Common pitfalls to avoid
- Changing too many things at once. If you fix ten different categories of issues between audits, you will not know which change drove the improvement. Fix one or two categories at a time and re-check.
- Using different tools for before and after. Each tool scores things differently. Always use the same tool and settings for both snapshots.
- Ignoring low-severity issues. A single low-severity issue is not a crisis, but a growing pile of them signals a site that is slowly degrading. Track all severity levels.
- Skipping the documentation step. If you do not write down what you fixed, you lose the institutional knowledge. A simple notes column in your tracking sheet is enough.
- Checking too frequently. Weekly audits create noise — your numbers may naturally fluctuate. Monthly or quarterly is usually the right cadence for meaningful before-and-after comparisons.
Frequently asked questions
What is a before-and-after SEO checklist?
It is a simple way to compare your site state before fixes and after fixes so you can see real progress. Rather than guessing whether your changes made a difference, you capture a baseline snapshot first, make your fixes, then re-run the same checks. The difference between the two snapshots shows you exactly what improved, what stayed the same, and what still needs work.
Which metrics should I track first?
Track issue count, crawl blockers, broken links, metadata completion, and load performance trends. These five areas cover the majority of SEO problems for small business sites. Focus on metrics that are easy to measure and directly tied to how search engines discover and rank your content.
How often should I update this checklist?

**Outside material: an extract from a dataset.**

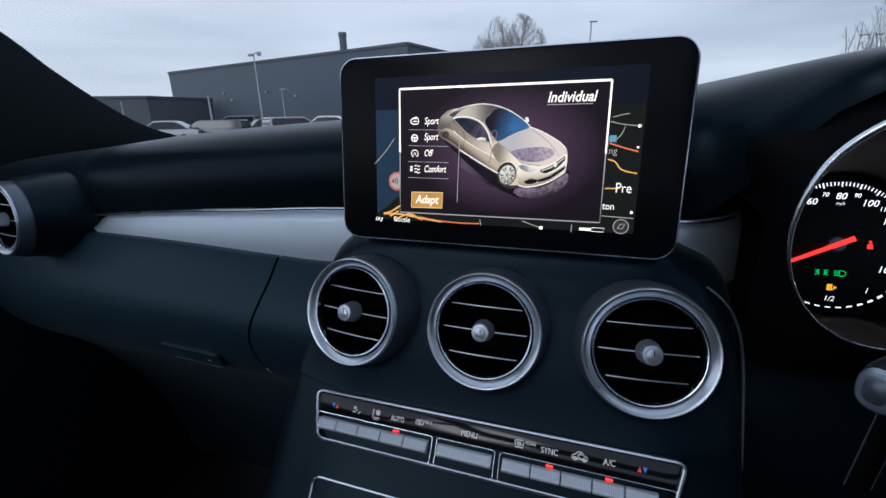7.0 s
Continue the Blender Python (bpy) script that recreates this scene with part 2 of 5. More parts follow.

Update it after every audit cycle, usually monthly or after major site changes like a redesign, new product launch, or platform migration. Consistency matters more than frequency — a well-documented monthly snapshot is more valuable than sporadic deep dives.
Can I use this with any SEO audit tool?
Yes. This checklist is tool-agnostic and works with SEO CheckSite, Google Search Console, or manual reviews. The key is using the same measurement method for your before and after snapshots so the comparison is accurate.
What if my numbers get worse on a re-check?
That is useful data, not failure. It may mean a fix introduced a new issue, a plugin update changed something, or content changes affected page structure. Track what changed between audits and adjust your approach.